→ Exercise brief
Repeat exactly, and only, the lines from the one that contains "for path in" through the one that contains "scene.view_settings.keyframe_insert(path, frame=frame(t))", both ends included.

→ Dataset extract
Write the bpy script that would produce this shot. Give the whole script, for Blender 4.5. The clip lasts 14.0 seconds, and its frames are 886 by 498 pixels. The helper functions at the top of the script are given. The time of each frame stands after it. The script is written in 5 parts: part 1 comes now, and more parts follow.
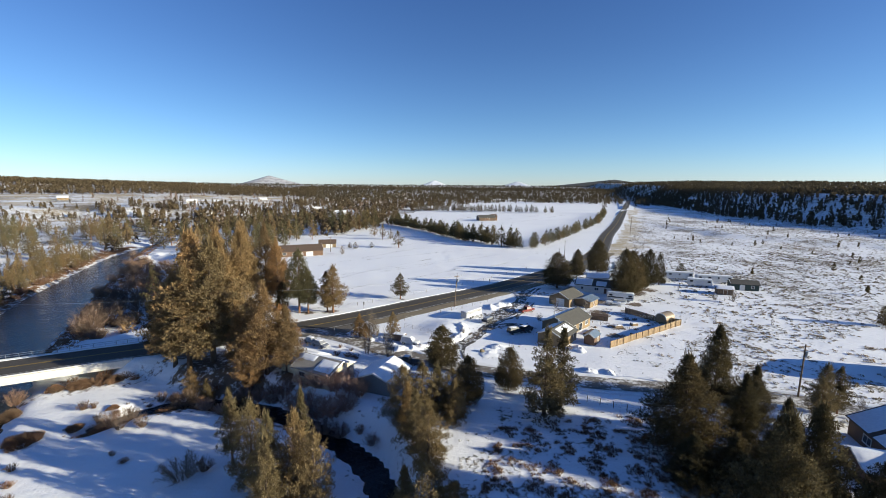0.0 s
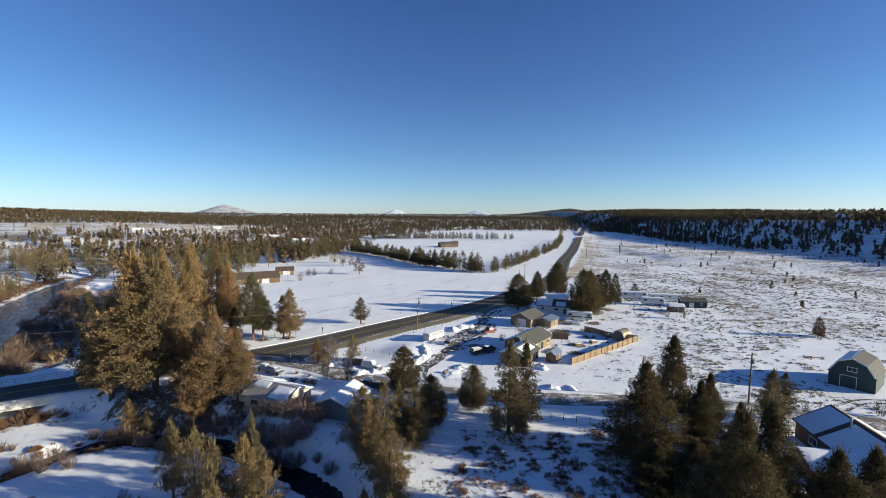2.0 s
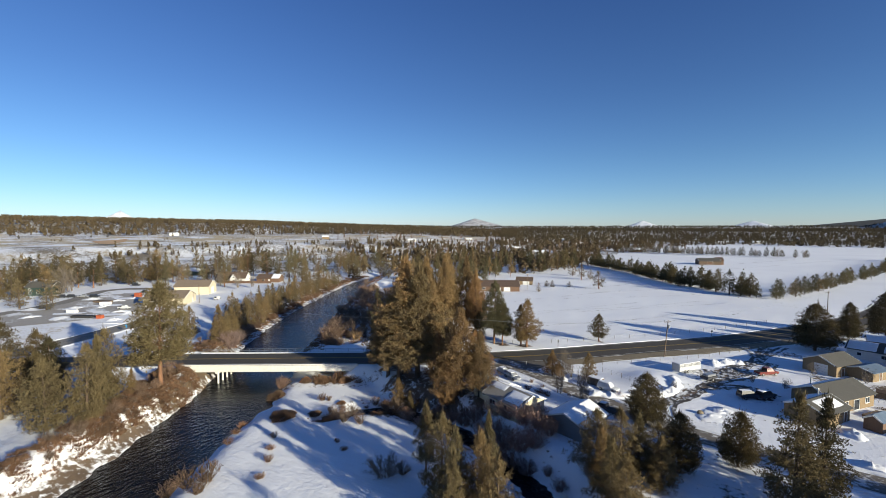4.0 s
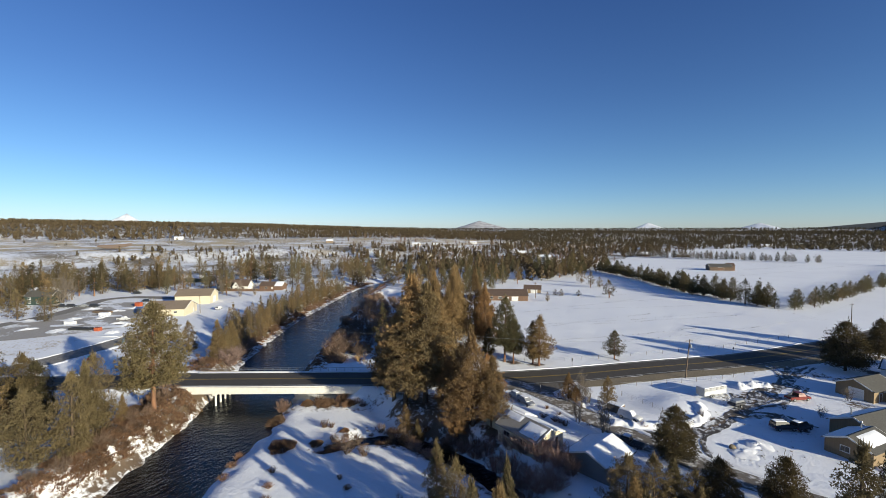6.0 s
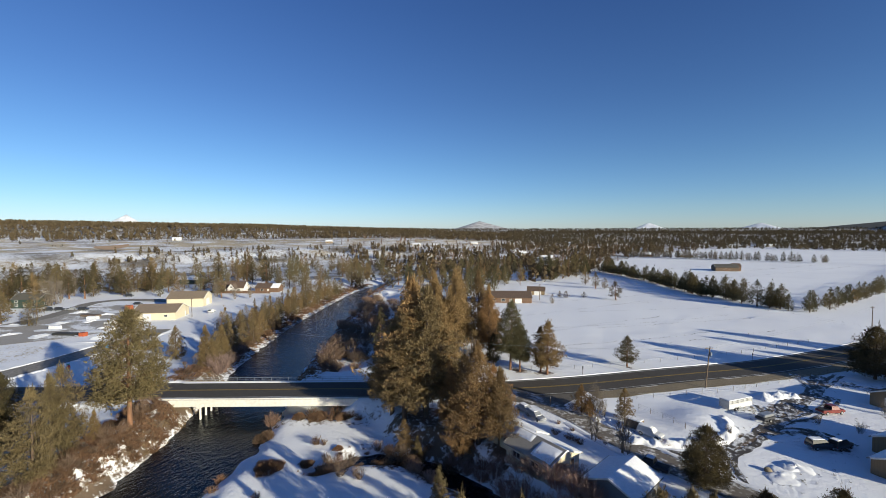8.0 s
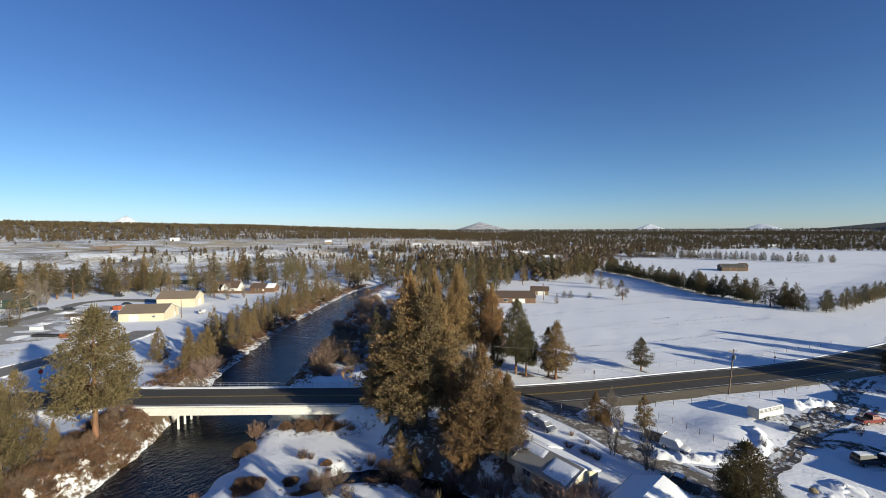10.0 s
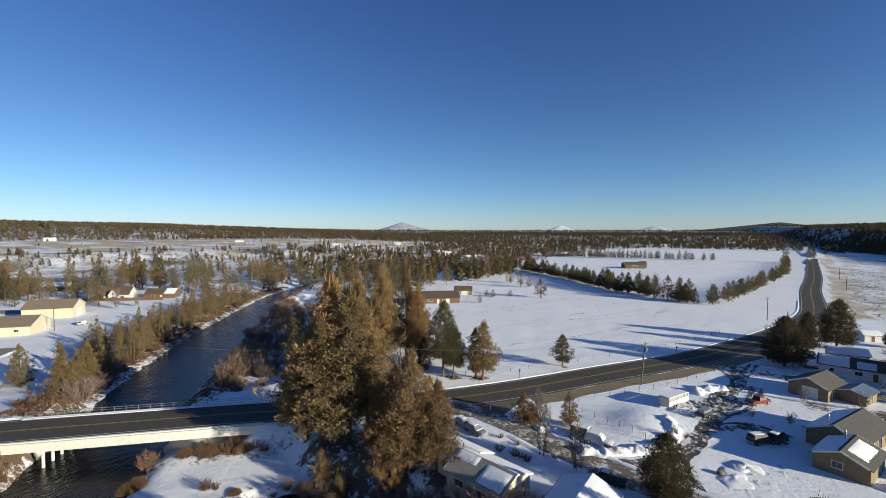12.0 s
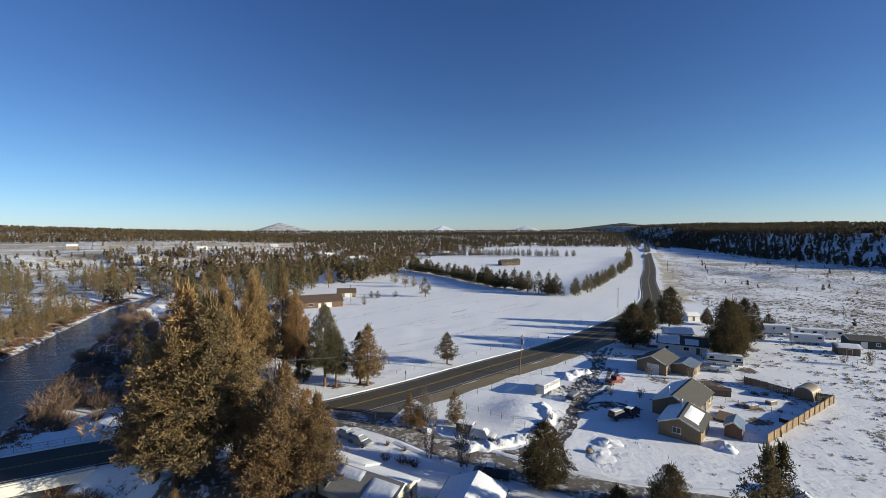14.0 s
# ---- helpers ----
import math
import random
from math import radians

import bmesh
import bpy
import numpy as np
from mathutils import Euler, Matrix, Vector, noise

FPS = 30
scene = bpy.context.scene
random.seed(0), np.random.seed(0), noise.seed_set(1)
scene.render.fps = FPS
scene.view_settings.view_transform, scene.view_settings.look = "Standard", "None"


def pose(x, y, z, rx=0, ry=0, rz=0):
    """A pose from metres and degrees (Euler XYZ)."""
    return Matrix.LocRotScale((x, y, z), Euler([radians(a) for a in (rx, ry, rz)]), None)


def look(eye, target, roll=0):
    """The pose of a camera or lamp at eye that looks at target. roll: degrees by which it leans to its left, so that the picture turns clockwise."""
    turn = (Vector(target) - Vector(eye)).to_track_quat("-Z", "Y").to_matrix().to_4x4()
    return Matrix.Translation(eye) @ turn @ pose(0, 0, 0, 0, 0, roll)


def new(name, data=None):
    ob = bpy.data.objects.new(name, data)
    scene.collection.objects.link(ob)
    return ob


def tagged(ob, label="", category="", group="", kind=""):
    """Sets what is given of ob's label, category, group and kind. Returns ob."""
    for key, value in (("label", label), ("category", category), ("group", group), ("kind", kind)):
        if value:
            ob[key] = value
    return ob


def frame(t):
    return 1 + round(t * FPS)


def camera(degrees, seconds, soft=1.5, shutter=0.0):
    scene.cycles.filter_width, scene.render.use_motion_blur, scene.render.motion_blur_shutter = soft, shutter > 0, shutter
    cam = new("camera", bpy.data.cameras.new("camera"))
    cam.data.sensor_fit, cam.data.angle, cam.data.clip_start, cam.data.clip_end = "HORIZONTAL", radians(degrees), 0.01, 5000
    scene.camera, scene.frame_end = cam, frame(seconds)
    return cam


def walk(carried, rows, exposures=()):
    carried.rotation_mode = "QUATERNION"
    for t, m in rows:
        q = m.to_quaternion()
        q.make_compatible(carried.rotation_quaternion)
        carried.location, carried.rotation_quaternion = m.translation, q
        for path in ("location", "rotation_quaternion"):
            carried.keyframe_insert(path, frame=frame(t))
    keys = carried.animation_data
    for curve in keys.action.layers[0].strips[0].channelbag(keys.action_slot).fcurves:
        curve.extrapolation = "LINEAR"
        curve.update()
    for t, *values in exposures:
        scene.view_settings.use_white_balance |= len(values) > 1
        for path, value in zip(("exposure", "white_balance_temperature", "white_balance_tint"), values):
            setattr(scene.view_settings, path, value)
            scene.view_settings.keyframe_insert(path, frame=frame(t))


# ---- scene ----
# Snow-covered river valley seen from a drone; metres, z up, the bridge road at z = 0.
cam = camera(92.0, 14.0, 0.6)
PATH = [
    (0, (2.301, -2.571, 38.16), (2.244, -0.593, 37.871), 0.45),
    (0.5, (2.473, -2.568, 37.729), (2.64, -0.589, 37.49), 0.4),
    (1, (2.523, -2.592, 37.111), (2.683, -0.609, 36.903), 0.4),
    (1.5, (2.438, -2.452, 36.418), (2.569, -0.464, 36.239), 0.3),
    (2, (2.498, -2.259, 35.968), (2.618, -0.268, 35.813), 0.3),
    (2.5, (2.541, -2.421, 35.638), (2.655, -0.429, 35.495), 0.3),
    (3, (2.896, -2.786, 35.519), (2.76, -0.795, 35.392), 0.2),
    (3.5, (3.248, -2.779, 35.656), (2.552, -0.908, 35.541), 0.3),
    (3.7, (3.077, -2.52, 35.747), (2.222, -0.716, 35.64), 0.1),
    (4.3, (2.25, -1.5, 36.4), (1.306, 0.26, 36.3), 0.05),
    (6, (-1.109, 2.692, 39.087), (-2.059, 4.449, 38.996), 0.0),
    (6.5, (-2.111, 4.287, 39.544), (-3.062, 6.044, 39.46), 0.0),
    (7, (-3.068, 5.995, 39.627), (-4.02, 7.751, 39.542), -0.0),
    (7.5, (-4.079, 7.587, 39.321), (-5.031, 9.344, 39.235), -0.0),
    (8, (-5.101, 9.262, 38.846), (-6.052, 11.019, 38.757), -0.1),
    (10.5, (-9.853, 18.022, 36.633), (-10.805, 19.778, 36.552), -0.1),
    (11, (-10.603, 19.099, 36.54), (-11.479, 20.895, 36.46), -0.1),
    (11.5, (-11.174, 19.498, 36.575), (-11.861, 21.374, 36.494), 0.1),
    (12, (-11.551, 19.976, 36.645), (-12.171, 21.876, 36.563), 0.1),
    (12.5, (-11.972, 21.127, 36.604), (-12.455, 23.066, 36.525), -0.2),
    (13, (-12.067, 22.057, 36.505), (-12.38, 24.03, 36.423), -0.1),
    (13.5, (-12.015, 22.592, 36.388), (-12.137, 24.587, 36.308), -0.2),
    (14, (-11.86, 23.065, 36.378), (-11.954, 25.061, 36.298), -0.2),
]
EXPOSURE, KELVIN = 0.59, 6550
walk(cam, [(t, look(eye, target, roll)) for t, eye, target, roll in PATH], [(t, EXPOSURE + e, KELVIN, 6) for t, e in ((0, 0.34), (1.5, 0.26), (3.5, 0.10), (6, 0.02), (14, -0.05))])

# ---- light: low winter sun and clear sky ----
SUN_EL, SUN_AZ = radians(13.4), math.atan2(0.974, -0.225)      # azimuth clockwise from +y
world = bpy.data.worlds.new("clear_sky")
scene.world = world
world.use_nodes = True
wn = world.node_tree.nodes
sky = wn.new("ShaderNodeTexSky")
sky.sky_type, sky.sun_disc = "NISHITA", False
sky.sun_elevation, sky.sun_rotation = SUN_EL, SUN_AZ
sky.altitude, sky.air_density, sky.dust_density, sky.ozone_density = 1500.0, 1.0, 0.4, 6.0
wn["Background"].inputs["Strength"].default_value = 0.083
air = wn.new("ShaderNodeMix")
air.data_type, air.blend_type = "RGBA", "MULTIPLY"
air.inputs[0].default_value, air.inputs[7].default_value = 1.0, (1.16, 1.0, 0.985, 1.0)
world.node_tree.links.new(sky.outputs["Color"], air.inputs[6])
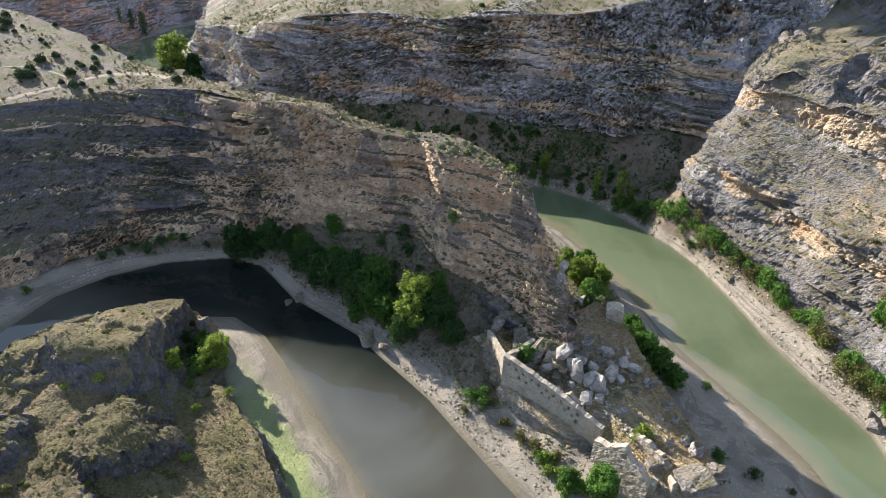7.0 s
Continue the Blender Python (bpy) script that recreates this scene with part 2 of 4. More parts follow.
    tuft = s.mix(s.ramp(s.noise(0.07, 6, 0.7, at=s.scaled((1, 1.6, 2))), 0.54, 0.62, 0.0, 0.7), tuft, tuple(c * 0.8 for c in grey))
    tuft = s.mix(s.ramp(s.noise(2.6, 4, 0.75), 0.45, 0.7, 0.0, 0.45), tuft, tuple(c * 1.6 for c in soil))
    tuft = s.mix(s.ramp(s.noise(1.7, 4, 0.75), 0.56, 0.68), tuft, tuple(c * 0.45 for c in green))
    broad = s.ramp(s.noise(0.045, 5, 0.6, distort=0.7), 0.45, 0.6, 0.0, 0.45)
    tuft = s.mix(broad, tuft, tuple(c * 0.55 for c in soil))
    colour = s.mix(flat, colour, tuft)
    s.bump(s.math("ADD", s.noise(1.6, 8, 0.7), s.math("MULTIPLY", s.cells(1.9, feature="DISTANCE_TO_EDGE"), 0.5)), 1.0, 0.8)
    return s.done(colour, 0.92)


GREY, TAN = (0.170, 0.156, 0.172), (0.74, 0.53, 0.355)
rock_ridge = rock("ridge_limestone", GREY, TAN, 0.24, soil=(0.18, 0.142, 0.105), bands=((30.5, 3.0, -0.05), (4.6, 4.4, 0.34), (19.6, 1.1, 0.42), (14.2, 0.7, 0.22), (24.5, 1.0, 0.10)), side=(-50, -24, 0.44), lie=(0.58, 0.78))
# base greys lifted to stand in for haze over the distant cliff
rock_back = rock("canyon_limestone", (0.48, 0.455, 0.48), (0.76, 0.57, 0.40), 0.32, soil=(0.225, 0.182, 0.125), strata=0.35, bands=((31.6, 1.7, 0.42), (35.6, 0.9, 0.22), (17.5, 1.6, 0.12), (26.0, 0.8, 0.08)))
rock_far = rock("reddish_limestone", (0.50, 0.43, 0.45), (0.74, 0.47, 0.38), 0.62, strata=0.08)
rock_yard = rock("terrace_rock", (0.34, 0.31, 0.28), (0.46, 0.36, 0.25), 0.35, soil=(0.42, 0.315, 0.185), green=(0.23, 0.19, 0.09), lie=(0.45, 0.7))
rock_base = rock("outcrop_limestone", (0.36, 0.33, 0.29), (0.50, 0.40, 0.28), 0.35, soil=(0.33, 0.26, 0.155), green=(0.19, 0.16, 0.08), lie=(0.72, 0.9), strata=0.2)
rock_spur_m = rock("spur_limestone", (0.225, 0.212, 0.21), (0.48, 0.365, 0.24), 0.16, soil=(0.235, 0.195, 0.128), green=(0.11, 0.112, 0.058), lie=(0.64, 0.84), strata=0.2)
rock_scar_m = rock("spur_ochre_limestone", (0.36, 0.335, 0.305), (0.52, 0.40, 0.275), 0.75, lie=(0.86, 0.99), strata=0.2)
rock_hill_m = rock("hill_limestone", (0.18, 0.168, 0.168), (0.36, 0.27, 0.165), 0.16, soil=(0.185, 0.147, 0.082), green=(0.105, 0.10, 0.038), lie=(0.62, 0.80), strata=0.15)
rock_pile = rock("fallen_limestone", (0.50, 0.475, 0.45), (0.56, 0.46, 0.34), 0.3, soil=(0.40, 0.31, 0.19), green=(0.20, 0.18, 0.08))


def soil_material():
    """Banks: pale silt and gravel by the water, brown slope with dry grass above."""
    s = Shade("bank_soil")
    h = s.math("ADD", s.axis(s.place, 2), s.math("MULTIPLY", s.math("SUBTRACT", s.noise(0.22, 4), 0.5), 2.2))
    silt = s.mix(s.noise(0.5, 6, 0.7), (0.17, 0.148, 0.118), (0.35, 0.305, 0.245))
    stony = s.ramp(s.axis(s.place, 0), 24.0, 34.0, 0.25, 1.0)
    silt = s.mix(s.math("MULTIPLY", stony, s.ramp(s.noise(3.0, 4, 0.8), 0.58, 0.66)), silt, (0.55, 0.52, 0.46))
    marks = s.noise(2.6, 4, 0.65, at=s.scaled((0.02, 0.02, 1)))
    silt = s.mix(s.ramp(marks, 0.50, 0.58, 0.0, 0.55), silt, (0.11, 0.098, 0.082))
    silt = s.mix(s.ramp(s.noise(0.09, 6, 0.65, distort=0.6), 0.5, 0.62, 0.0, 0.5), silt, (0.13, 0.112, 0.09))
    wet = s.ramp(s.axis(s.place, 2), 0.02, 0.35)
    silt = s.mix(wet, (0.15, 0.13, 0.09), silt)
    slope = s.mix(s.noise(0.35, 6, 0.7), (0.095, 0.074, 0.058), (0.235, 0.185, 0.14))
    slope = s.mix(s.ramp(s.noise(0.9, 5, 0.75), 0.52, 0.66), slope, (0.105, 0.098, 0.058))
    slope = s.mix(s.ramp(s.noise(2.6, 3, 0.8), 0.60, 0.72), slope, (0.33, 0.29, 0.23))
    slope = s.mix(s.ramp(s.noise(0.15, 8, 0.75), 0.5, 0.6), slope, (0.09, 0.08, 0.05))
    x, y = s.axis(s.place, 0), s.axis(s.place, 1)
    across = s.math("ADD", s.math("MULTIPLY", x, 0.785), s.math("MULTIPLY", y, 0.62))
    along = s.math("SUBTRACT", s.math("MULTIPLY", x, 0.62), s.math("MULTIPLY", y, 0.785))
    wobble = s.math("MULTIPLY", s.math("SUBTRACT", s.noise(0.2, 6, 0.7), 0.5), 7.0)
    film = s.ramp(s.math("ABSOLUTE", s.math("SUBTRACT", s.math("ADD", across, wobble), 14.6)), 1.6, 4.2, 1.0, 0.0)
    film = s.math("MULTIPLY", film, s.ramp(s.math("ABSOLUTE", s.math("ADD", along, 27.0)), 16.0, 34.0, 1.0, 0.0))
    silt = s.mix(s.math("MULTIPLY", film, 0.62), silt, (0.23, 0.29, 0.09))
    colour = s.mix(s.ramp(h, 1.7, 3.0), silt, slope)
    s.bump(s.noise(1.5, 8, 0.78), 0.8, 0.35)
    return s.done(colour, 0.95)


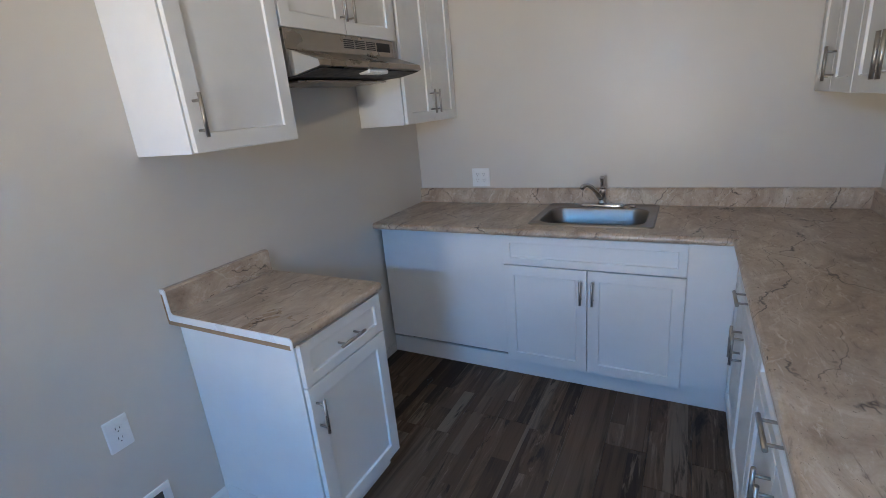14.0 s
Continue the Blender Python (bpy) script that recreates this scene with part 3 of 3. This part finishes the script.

→ Response to the task
        for path in ("location", "rotation_quaternion"):
            carried.keyframe_insert(path, frame=frame(t))
    keys = carried.animation_data
    for curve in keys.action.layers[0].strips[0].channelbag(keys.action_slot).fcurves:
        curve.extrapolation = "LINEAR"
        curve.update()
    for t, *values in exposures:
        scene.view_settings.use_white_balance |= len(values) > 1
        for path, value in zip(("exposure", "white_balance_temperature", "white_balance_tint"), values):
            setattr(scene.view_settings, path, value)
            scene.view_settings.keyframe_insert(path, frame=frame(t))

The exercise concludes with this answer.